Companies spend a fortune these days trying to inculcate in their employees the illusive concept that everything they do is subject to change. The idea is to stay ahead of the curve, to continually reinvent yourself to avoid the embarrassment of having all your competitors sitting around in folding chairs picking over your remains. It's hard to do though. When you commit to anything, something totally unexpected is likely to blindside you and set a chain of events in motion that ultimately ends with your dreams on an auction block.

In retrospect it all seems so simple. The equipment being auctioned should never have been purchased in the first place. Why buy composite D-2 machines when customers really wanted component D-1 machines? Why spend a fortune putting in a film-to-tape transfer facility when there was already a great one less than five miles away? Why buy a new gismo and then let the only person who knew how to operate it slip away to another facility because you wouldn't pay them what they deserved? Every business faces these issues. If we could see into the future, it would be so easy. You can't though. You can hire all the consultants in the world. You can sit around for months and strategize and the future will still remain a mystery.

I may stumble and fall myself one of these days. When that day comes, I doubt that anyone will pay me any more respect than the motley crew sitting around me in folding chairs trying to pick up slightly used Beta-SP machines for a couple of hundred bucks is paying this facility. When my day comes, maybe a couple of people will buy me a drink. Maybe they'll commiserate over lunch about bad luck or bad timing, but the minute I'm out of their sight, they'll start calling on my clients and trying to appropriate what I spent years building at a bargain basement price. That's just the way it is. I used to feel bad that everyone was a potential Judas. Let's face it. We live in a world where intimacy is based on proximity and trust is a bargaining chip. Your best friend could fire you without remorse and your significant other could abruptly decide to run off with someone she met at a convention. It happens. As one smiling Judas told me recently, "No hard feelings buddy, it was either you or me."

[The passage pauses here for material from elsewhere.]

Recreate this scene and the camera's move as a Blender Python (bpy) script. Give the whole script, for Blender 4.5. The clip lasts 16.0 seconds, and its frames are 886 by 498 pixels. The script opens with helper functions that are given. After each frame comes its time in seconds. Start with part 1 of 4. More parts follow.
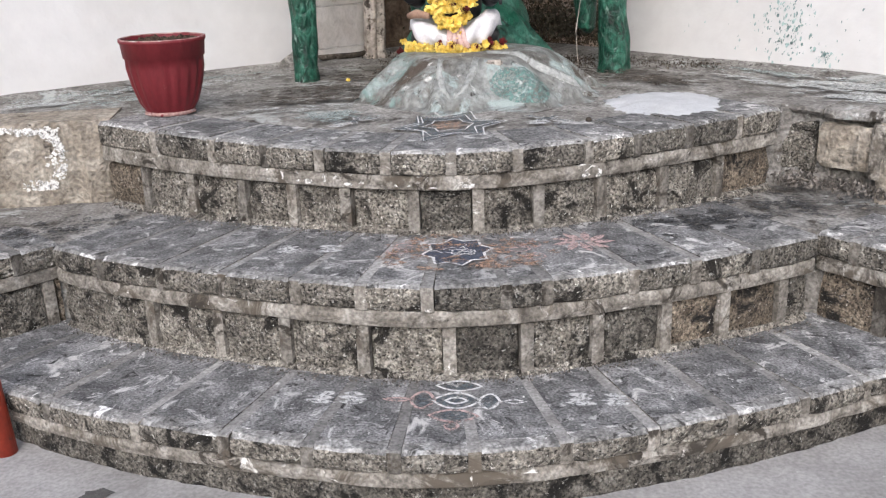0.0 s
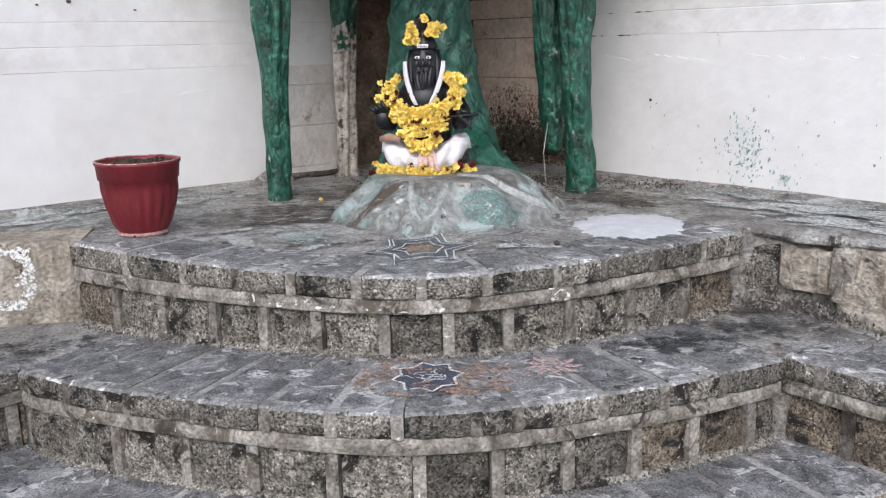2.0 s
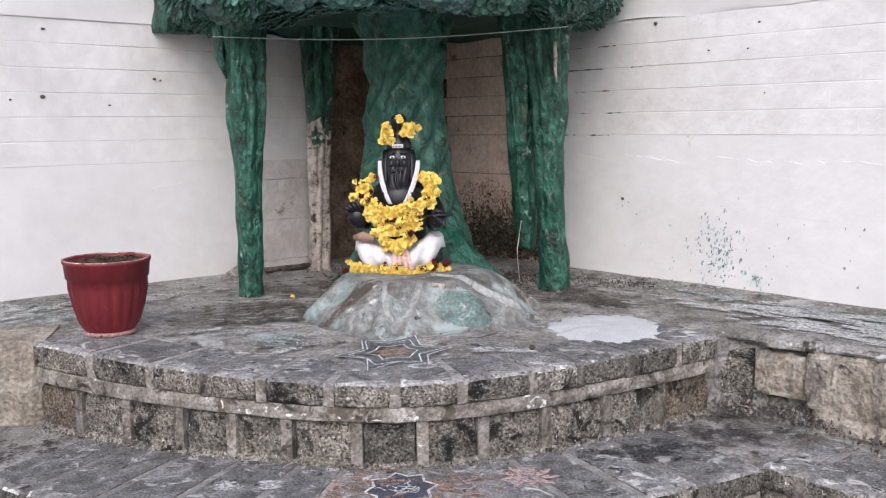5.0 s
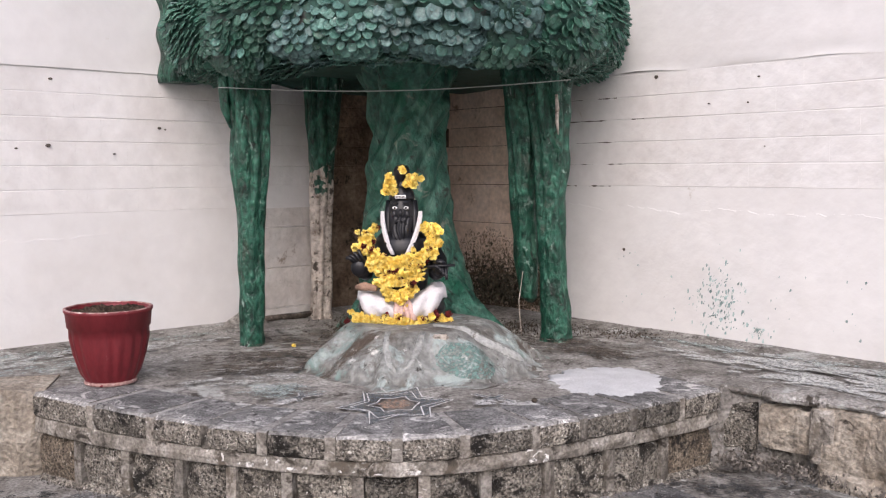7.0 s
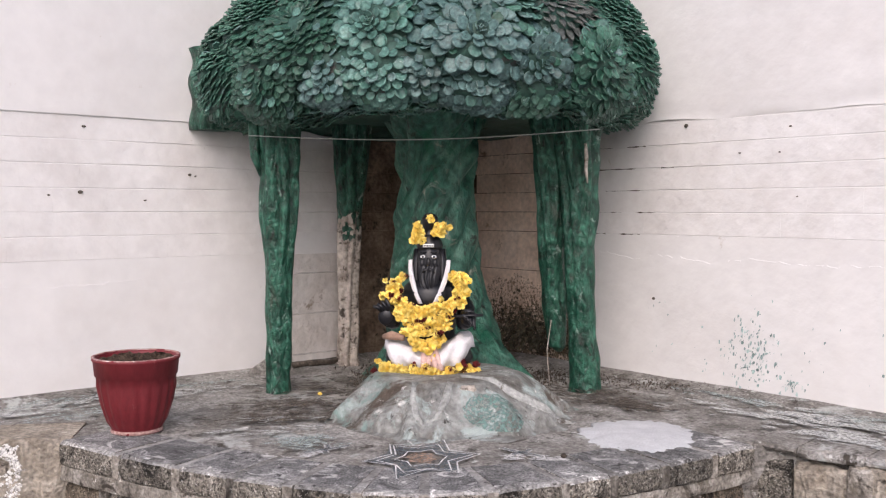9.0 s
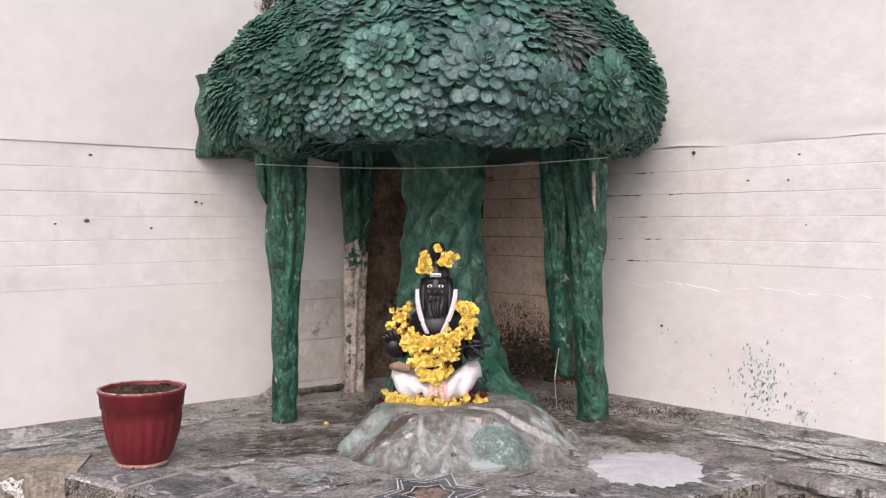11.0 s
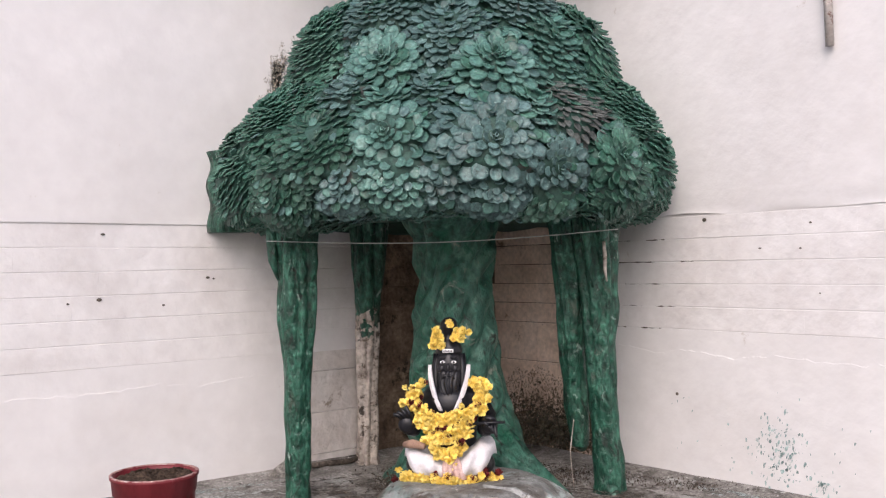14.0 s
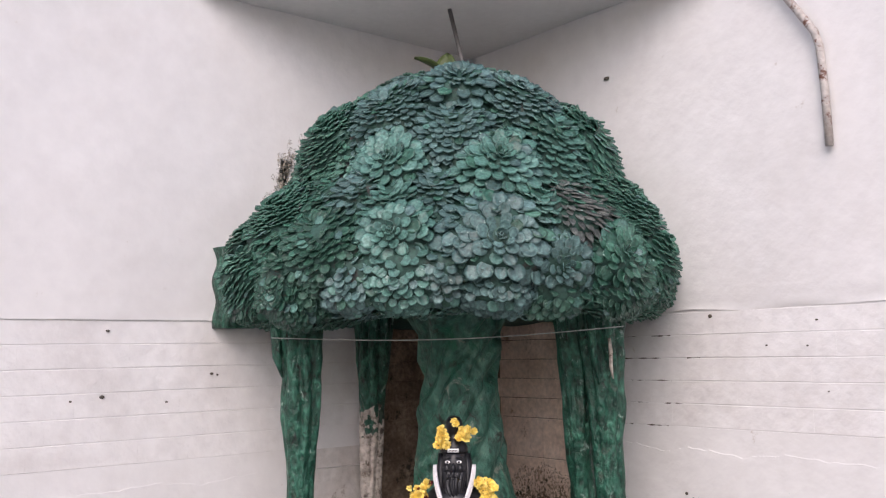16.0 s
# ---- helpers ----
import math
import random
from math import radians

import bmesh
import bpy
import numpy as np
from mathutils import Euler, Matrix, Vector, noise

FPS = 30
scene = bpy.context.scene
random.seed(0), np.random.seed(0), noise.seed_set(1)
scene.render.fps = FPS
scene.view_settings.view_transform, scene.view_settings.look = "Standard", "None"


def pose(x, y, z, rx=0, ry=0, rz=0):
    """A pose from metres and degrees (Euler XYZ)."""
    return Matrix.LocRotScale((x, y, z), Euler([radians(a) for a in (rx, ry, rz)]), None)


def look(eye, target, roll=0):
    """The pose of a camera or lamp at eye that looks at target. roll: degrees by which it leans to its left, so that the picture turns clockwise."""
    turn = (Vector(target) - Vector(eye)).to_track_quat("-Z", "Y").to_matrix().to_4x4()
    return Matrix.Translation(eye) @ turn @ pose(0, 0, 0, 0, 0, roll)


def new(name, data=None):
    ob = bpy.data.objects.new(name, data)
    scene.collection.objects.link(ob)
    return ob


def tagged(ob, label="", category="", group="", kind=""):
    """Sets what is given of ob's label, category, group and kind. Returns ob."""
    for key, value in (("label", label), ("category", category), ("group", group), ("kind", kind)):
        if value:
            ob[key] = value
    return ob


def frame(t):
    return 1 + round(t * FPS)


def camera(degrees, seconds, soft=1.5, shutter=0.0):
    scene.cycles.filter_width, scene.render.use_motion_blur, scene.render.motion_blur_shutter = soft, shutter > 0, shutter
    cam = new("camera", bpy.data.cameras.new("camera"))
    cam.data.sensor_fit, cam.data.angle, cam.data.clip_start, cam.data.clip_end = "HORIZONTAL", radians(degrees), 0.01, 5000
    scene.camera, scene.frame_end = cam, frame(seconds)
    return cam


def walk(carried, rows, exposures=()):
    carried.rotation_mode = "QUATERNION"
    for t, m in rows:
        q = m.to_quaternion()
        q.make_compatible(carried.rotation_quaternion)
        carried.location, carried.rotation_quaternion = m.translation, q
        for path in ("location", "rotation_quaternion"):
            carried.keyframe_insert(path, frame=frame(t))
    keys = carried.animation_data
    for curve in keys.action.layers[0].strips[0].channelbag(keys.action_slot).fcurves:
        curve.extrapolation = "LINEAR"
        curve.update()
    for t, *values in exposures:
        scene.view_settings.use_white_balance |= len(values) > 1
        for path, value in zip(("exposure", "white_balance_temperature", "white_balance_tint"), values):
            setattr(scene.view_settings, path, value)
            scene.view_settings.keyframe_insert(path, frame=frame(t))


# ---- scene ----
cam = camera(50.5, 16.0, soft=1.25)
# seconds, eye x, y, z, yaw, pitch, roll
PATH_ROWS = [
    (0, 0.4999, -0.1078, 1.2326, 6.626, -18.679, -1.868),
    (0.5, 0.5000, -0.1058, 1.2479, 5.914, -16.746, -1.234),
    (1, 0.5044, -0.1047, 1.2627, 5.595, -15.355, -1.131),
    (1.5, 0.5077, -0.1104, 1.2783, 5.253, -14.057, -1.241),
    (2, 0.5057, -0.1147, 1.2980, 4.652, -12.408, -1.297),
    (2.5, 0.4992, -0.1019, 1.3067, 4.183, -11.104, -1.049),
    (3, 0.4977, -0.0924, 1.3191, 3.840, -10.283, -0.848),
    (3.5, 0.4970, -0.0862, 1.3289, 3.477, -9.541, -0.721),
    (4, 0.4929, -0.0810, 1.3442, 3.119, -8.880, -0.738),
    (6.5, 0.4841, -0.0739, 1.3859, 2.469, -5.452, -0.364),
    (7, 0.4771, -0.0773, 1.3928, 2.639, -4.816, -0.216),
    (7.5, 0.4720, -0.0618, 1.3943, 2.982, -4.071, -0.101),
    (8, 0.4769, -0.0613, 1.4093, 3.392, -3.549, 0.016),
    (8.5, 0.4745, -0.0552, 1.4191, 3.835, -2.981, 0.079),
    (9, 0.4652, -0.0561, 1.4333, 4.188, -2.449, 0.076),
    (11.5, 0.4570, -0.0312, 1.5187, 4.590, -1.619, -0.006),
    (12, 0.4577, -0.0266, 1.5374, 4.675, -1.523, -0.034),
    (12.5, 0.4600, -0.0228, 1.5534, 4.602, -1.336, -0.020),
    (13, 0.4632, -0.0316, 1.5785, 4.636, -1.195, -0.099),
    (13.5, 0.4742, -0.0319, 1.5960, 4.971, -0.570, -0.602),
    (14, 0.4590, -0.0313, 1.6227, 5.203, 1.070, -0.999),
    (14.5, 0.4657, -0.0295, 1.6336, 5.395, 3.088, -0.749),
    (15, 0.4561, -0.0334, 1.6545, 5.456, 4.455, -0.586),
    (15.5, 0.4601, -0.0368, 1.6611, 5.478, 5.769, -0.753),
    (16, 0.4577, -0.0391, 1.6684, 5.383, 6.314, -0.978),
]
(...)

I don't buy anything at this auction. Why should I? It would only give the next person more junk to pick up for a few cents on the dollar if I stumble and fall. It was nice to see everyone though. We traded business cards again because the ones we gave each other last year already have the wrong addresses and phone numbers. We made promises to have lunch that we will never keep. Transience has become a way of life. It's strange to look around and realize that the successful people in this room are those with no emotional equity in anything. They will never tie themselves down with a commitment that could lead them to the auction block, but they will be quick to take advantage of temporary alliances with those who do. We all notice the one guy in the corner who has been buying most of the equipment. His business will be the next to fail. It is disorienting to realize that success has nothing to do with building an empire anymore. It has to do with an ability to continually re-invent yourself as the situation demands. If you ask one of this new breed of mentally flexible people what they believe, the answer usually sounds good, but is frequently meaningless. Am I one of these people myself? I don't know. All I know is that I'm sitting in a room filled with vultures and I call these people my friends.